I go back through last night’s work, reading through the words that were written in inspired frenzy. If anything, I learned I can not write perfectly at two in the morning when inspiration wakes me from a deathly heavy sleep. And of all things, I’m a paper and pencil kind of person, but typing? I never start anything typing. I line edit what I have on this barely filled page. It takes less than 30 minutes and I am staring, begging for something to make a comeback. Words to crack the surface of this white page on the screen. I remember the prompt I had wanted this work to be. It was going to be different than my extended works. Something hitting harder on the real world, something I knew I could keep writing because it was more true to me than the characters I created. I had titled the document, Ten Things I Know to be True. Reading that over and over had struck my heart strings. I remember writing to that prompt in class or in slam poetry club. Both most likely. I bite my lip until it stings.

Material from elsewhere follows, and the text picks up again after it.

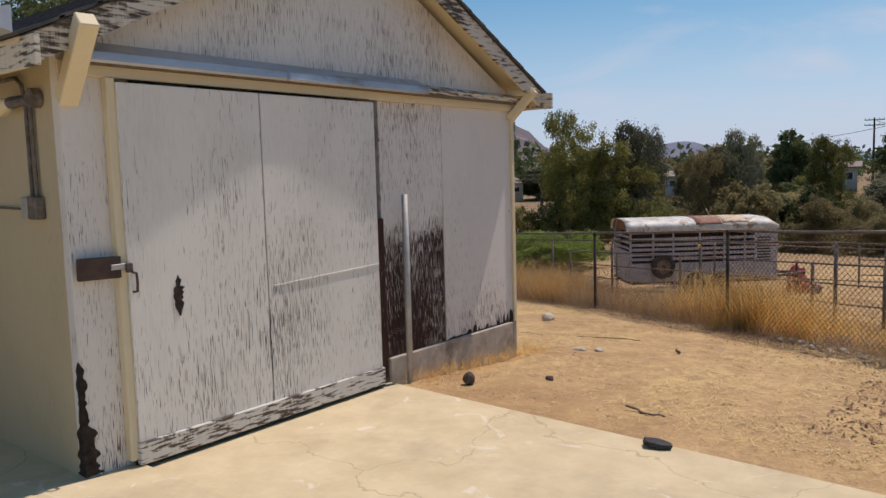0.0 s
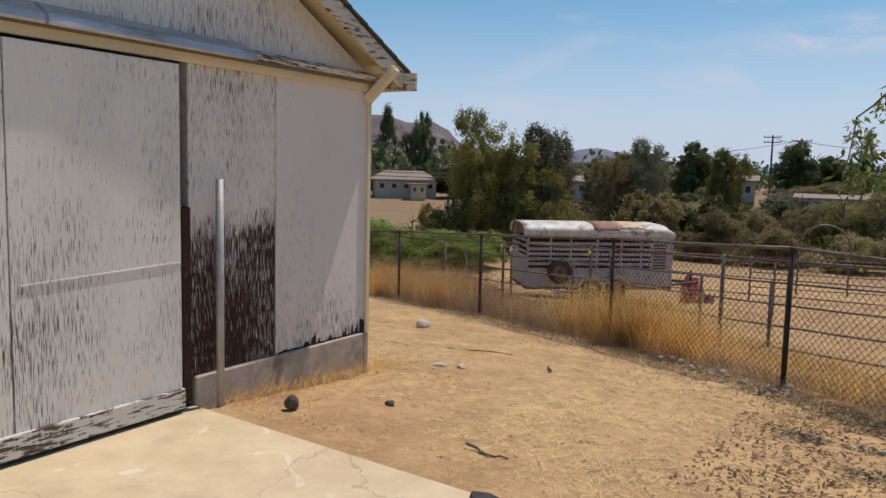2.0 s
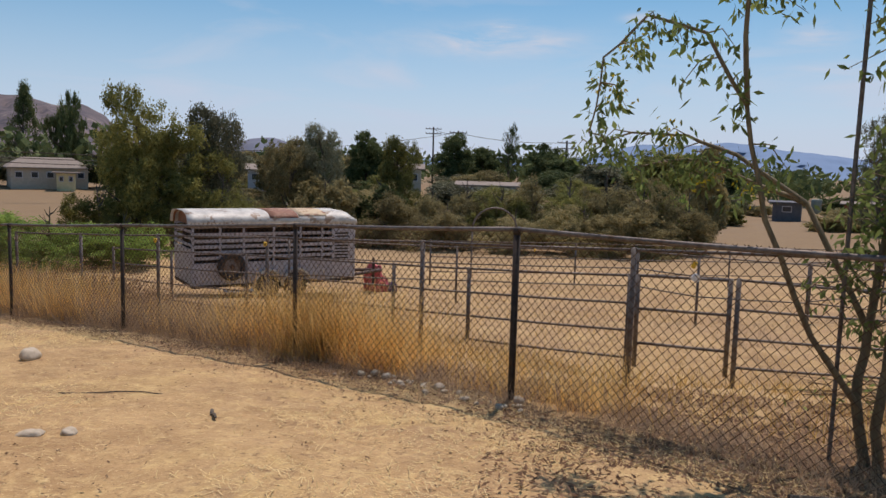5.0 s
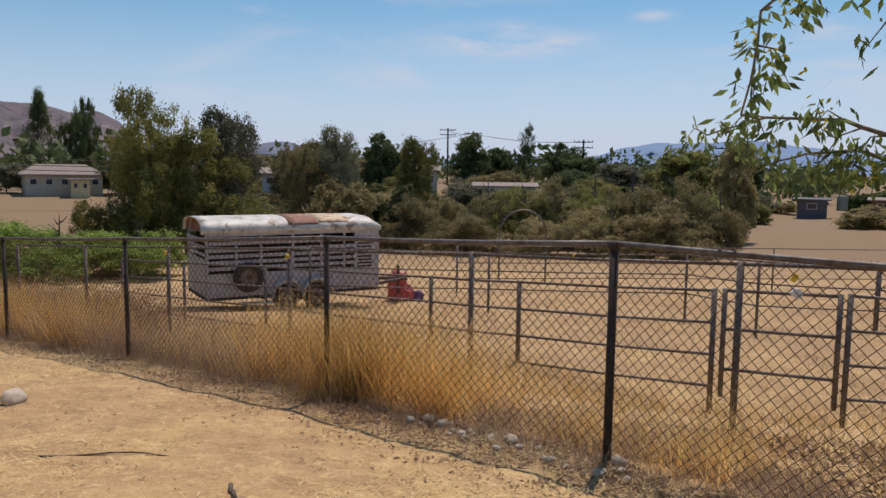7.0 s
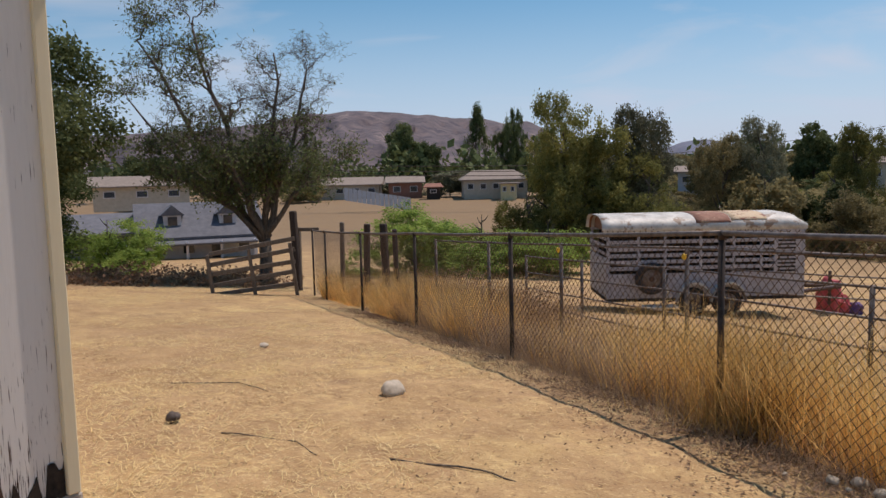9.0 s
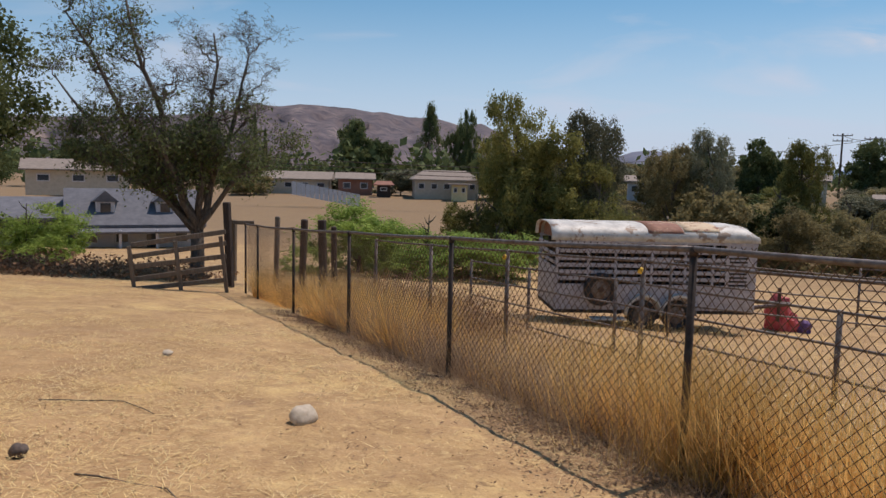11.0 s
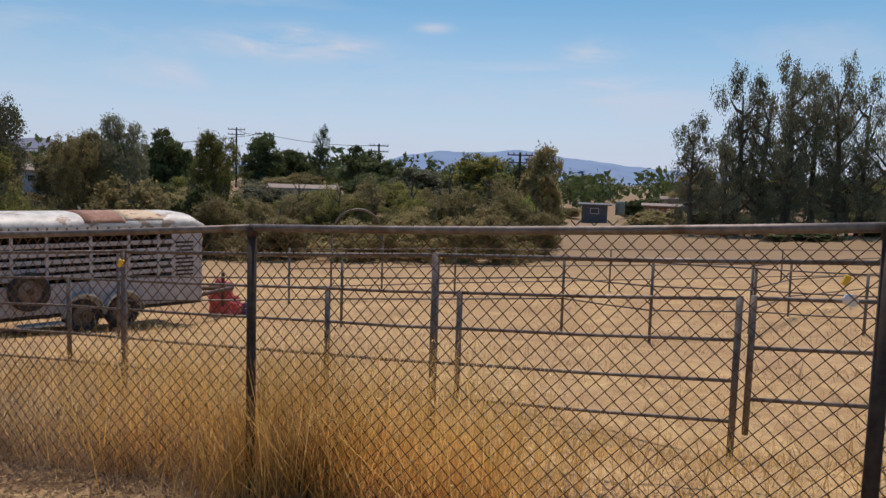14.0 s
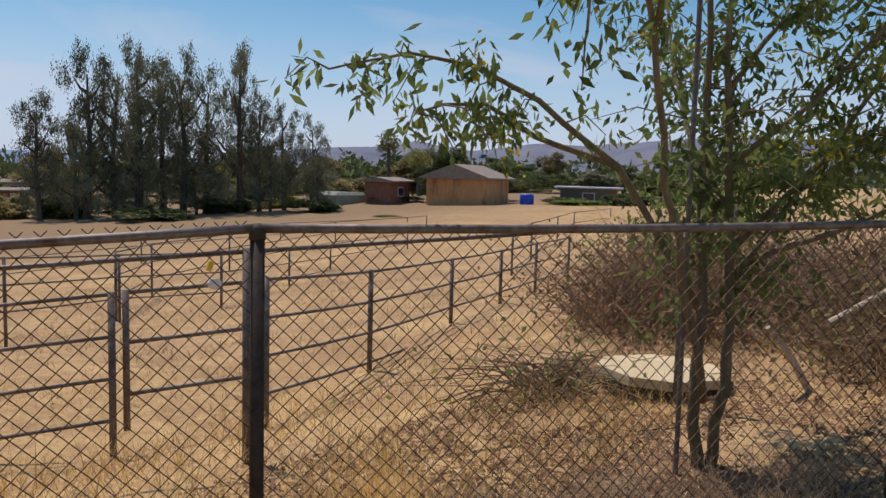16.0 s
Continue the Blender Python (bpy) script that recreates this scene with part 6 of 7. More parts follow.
# ---- the tree with yellow blossom beside the fence ----
def near_tree():
    x, y = 5.35, 1.61
    z = g1(x, y)
    t = thing("tree", (x, y, z), "slender green tree with yellow blossom behind the fence", "tree")
    rng = random.Random(21)
    nrg = np.random.default_rng(21)
    twigs = []
    # stems and limbs, measured from the foot
    stems = [
        [(-0.03, 0, -0.1), (-0.14, 0.02, 0.42), (-0.10, 0.01, 0.85), (-0.02, 0.08, 1.5), (0.06, 0.10, 2.3), (0.02, 0.18, 3.4), (0.1, 0.2, 4.4)],
        [(0.0, -0.03, -0.1), (-0.05, -0.12, 0.46), (-0.01, -0.09, 1.02), (0.02, -0.05, 1.62), (0.07, 0.02, 2.5), (0.25, -0.1, 3.2), (0.5, -0.25, 4.0)],
        [(-0.10, 0.02, 0.85), (-0.40, 0.39, 1.60), (-0.80, 0.64, 1.91), (-1.12, 0.77, 2.04), (-1.49, 0.89, 2.06), (-1.76, 1.10, 1.97)],
        [(-0.14, -0.04, 0.40), (-0.45, -0.06, 0.81), (-0.75, -0.02, 1.5), (-0.90, 0.01, 2.19), (-1.15, 0.02, 2.62), (-1.5, 0.0, 2.72), (-1.76, -0.12, 2.45), (-1.83, -0.15, 2.0)],
        [(0.0, -0.1, 1.2), (0.4, -0.45, 1.7), (0.7, -0.75, 2.3), (0.9, -0.95, 2.9)],
        [(-0.40, 0.39, 1.60), (-0.70, 0.70, 1.74), (-1.0, 0.80, 1.88), (-1.25, 0.88, 1.86), (-1.45, 0.86, 1.80)],
        [(0.05, 0.0, 1.3), (0.3, 0.3, 1.9), (0.7, 0.6, 2.5), (1.0, 0.8, 3.2)],
        [(-0.9, 0.01, 2.19), (-0.95, -0.1, 2.8), (-0.8, -0.2, 3.4), (-0.6, -0.3, 3.9)],
        [(0.1, -0.05, 0.9), (0.6, 0.1, 1.2), (1.1, 0.2, 1.5), (1.6, 0.1, 1.9)],
        [(0.1, -0.1, 1.1), (0.7, -0.6, 1.35), (1.2, -1.0, 1.6), (1.7, -1.3, 1.8)],
        [(0.02, -0.05, 1.62), (0.3, -0.4, 2.0), (0.45, -0.7, 2.4), (0.5, -0.9, 2.9)],
        [(-0.01, -0.09, 1.02), (0.25, -0.35, 1.5), (0.5, -0.65, 1.75), (0.75, -1.0, 1.85)],
        [(0.07, 0.02, 2.0), (0.3, -0.2, 2.4), (0.6, -0.6, 2.7), (0.8, -0.8, 3.3)],
    ]
    arching = (2, 3, 5)
    r0 = [0.037, 0.035, 0.021, 0.022, 0.02, 0.018, 0.018, 0.018, 0.02, 0.02, 0.018, 0.018, 0.018]
    for which, (pts, r) in enumerate(zip(stems, r0)):
        light = which in arching
        pts = [Vector(p) for p in pts]
        fine = []
        for a, b in zip(pts, pts[1:]):
            for k in range(3):
                fine.append(a.lerp(b, k / 3) + Vector((rng.gauss(0, 0.008), rng.gauss(0, 0.008), 0)))
        fine.append(pts[-1])
        n = len(fine)
        part("stem", Geo().tube(fine, [max(0.005, r * (1 - 0.85 * i / n)) for i in range(n)], 8), M["bark_green"], t, smooth=True)
        side = Geo()
        for i in range(n // 3, n):
            for q in range(1 if light else 4):
                a = rng.uniform(0, 2 * math.pi)
                d = Vector((math.cos(a), math.sin(a), rng.uniform(-0.7, 0.35) if light else rng.uniform(-0.3, 0.7))).normalized()
                ln = rng.uniform(0.08, 0.30) if light else rng.uniform(0.2, 0.6)
                e = [fine[i], fine[i] + d * ln * 0.5 + Vector((0, 0, 0.03)), fine[i] + d * ln + Vector((0, 0, -0.08))]
                side.tube(e, [0.006, 0.004, 0.002], 4, cap=False)
                for f in np.linspace(0.2, 1, 7):
                    twigs.append(e[0].lerp(e[2], float(f)) + Vector((0, 0, 0.02)))
        part("twig_spray", side, M["bark_green"], t)
    pts = np.array([tuple(p) for p in twigs])
    c = np.repeat(pts, 4, 0) + nrg.normal(size=(len(pts) * 4, 3)) * 0.05
    part("leaves", quads_mesh("leaves", leaf_quads(nrg, c, 0.080, 0.028, 0.5), M["leaf_near"]), None, t, "broad pointed green leaves")
    hi = pts[(pts[:, 2] > 1.5) & (pts[:, 2] < 2.9)]
    pick = hi[nrg.integers(0, len(hi), 40)]
    c = np.repeat(pick, 30, 0) + nrg.normal(size=(40 * 30, 3)) * 0.05
    part("blossom", quads_mesh("blossom", leaf_quads(nrg, c, 0.035, 0.018, 0.0), M["leaf_yellow"]), None, t, "yellow blossom")
    part("stake", Geo().tube([(-0.25, 0.05, -0.2), (-0.24, 0.06, 1.4), (-0.22, 0.07, 3.0)], 0.014, 8), M["pipe"], t, "thin grey steel stake")


near_tree()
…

I miss my teachers, my friends, going out in my car and sing screaming songs at the top of my lungs with everybody around me laughing and doing the same. The windows rolled down on our way home from Enchanted Realms every Friday night. I miss holding my tongue in my English classes so other people could also speak out in class. Knowing the answer and seeing Mr. Lessig or Mrs. Hook’s eyes roll over me as I half raised my hand to give somebody else a chance. It was usually Tim or Tristen or Ryan or Ceilia that answered after that if I didn’t. The last time I had written to this prompt, I was sitting in class during a free write. Making lists during our Creative Writing class in silence during the poetry unit. Some how, it hurt to think of spring break turning into senior skip semester. It still does. Like the sting of getting a notification Friday night named, PROM. It was set for Saturday. Like the sting of a month ago, absent - mindedly watching people’s stories on Instagram, finding one saying an old friend of mine had lost another friend to suicide. Then, scrolling through my feed after asking her if she was alright and if I also knew the friend that had killed themselves, discovering that it was one of my close friends in Middle School. It was next to the last post she had made, one of her senior photos saying “Senior Sunday. 34 days until it’s over.” I didn’t realize that Corona virus wasn’t the only thing killing people.

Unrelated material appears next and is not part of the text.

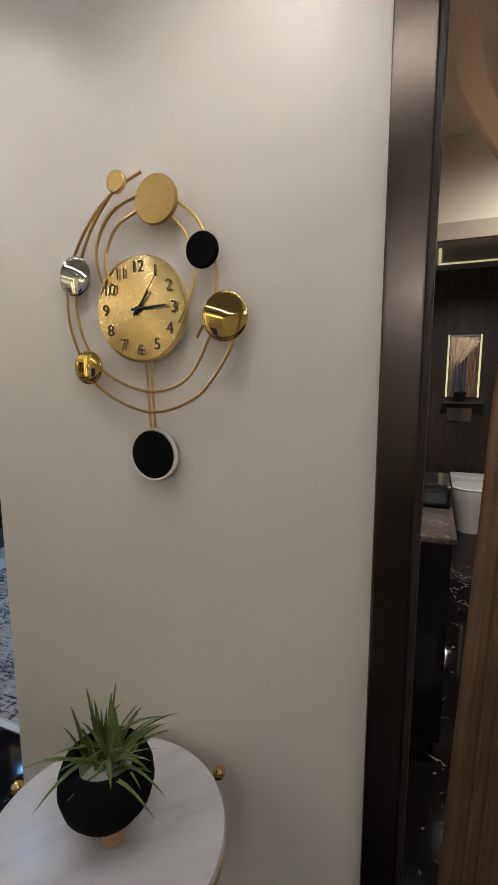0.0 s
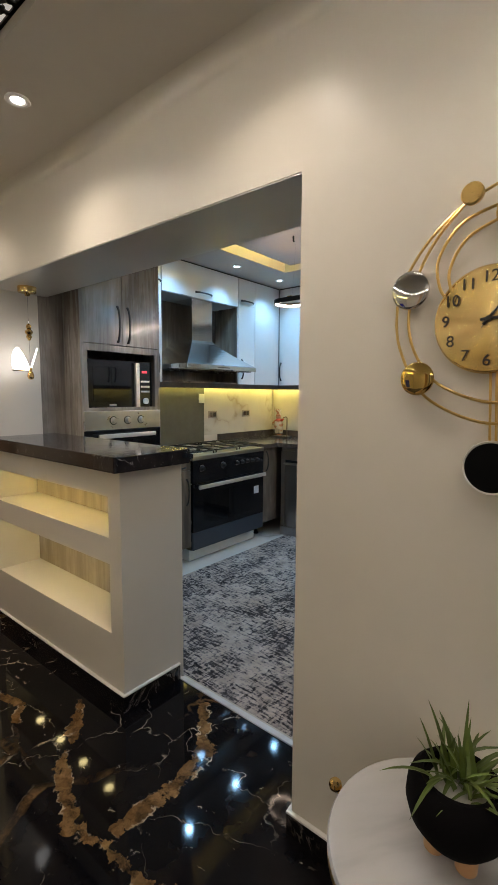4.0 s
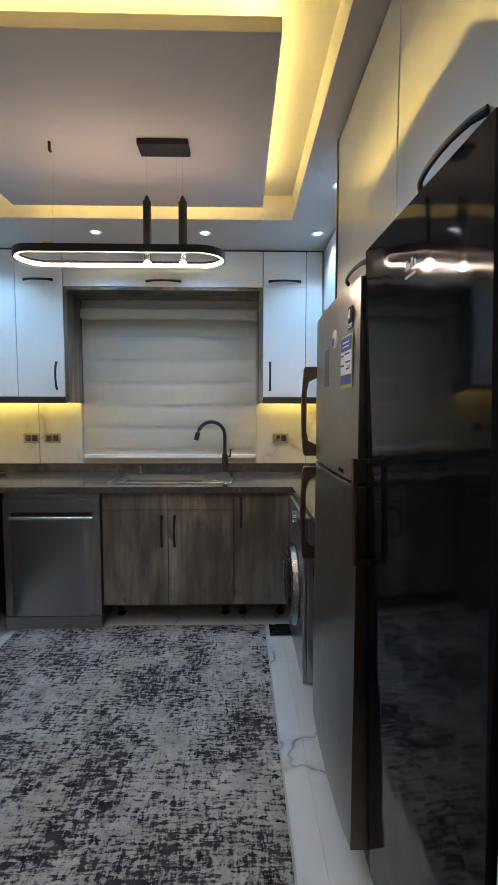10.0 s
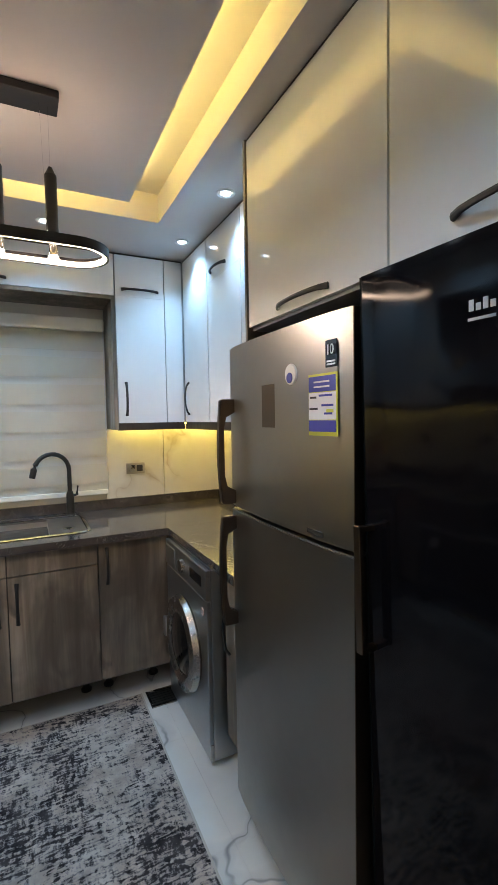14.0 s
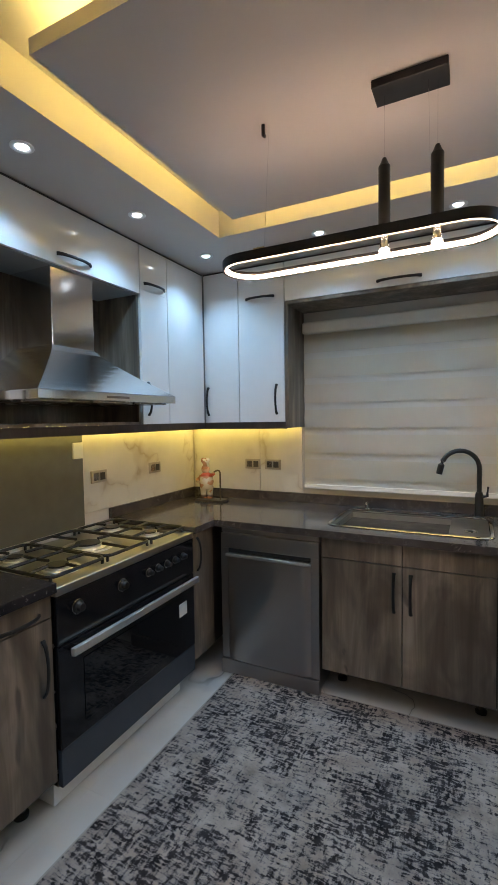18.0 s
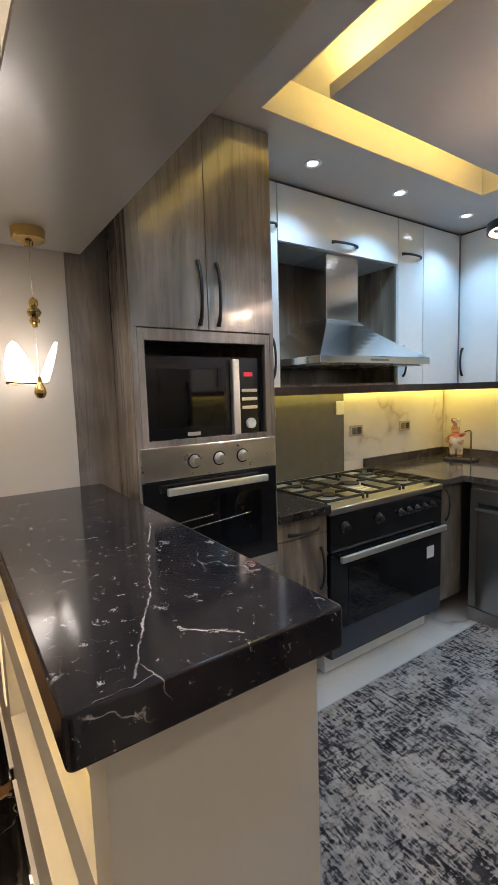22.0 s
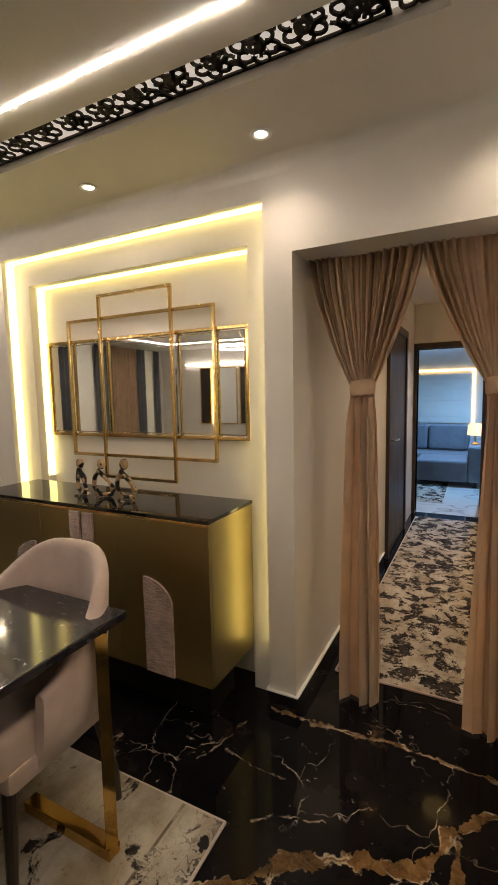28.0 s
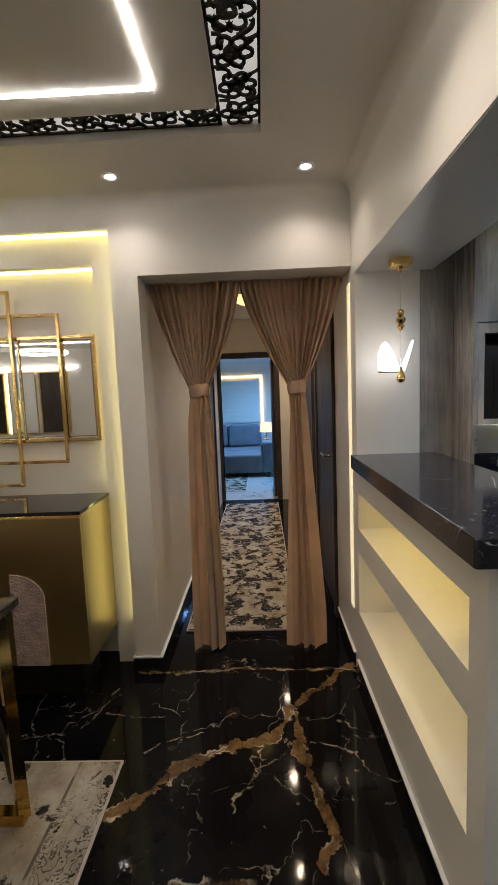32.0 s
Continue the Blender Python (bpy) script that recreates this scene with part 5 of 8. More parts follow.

This late night ‘great idea’ was starting to make me spiral into all these thoughts. Burying myself too deep into the feeling of everything. I close the computer again. Laying back, I stare blankly at the posters and paintings on my wall. One is of a snow filled forest, sitting in its own serenity. In the center, my student teacher from last year had painted, “Her name was Winter, pale skin as far as the eyes can stray. Waiting for the warmth of Spring.” That didn’t help. Around it, watercolor paintings my partner had given me. That didn’t help. Surrounding those, posters and prints I had gotten from Comic Con 2019 and NDK 2017. Those didn’t help either. Deciding the wall was in the same spiral of memories as the prompt, I stare at the ceiling. Watching two dream catchers I had gotten at flea markets around town dance with each other. Slow careful spinning from a thin hook in the ceiling. Light floated in through the window and eventually, I open the laptop back up to the document Ten things I know to be True.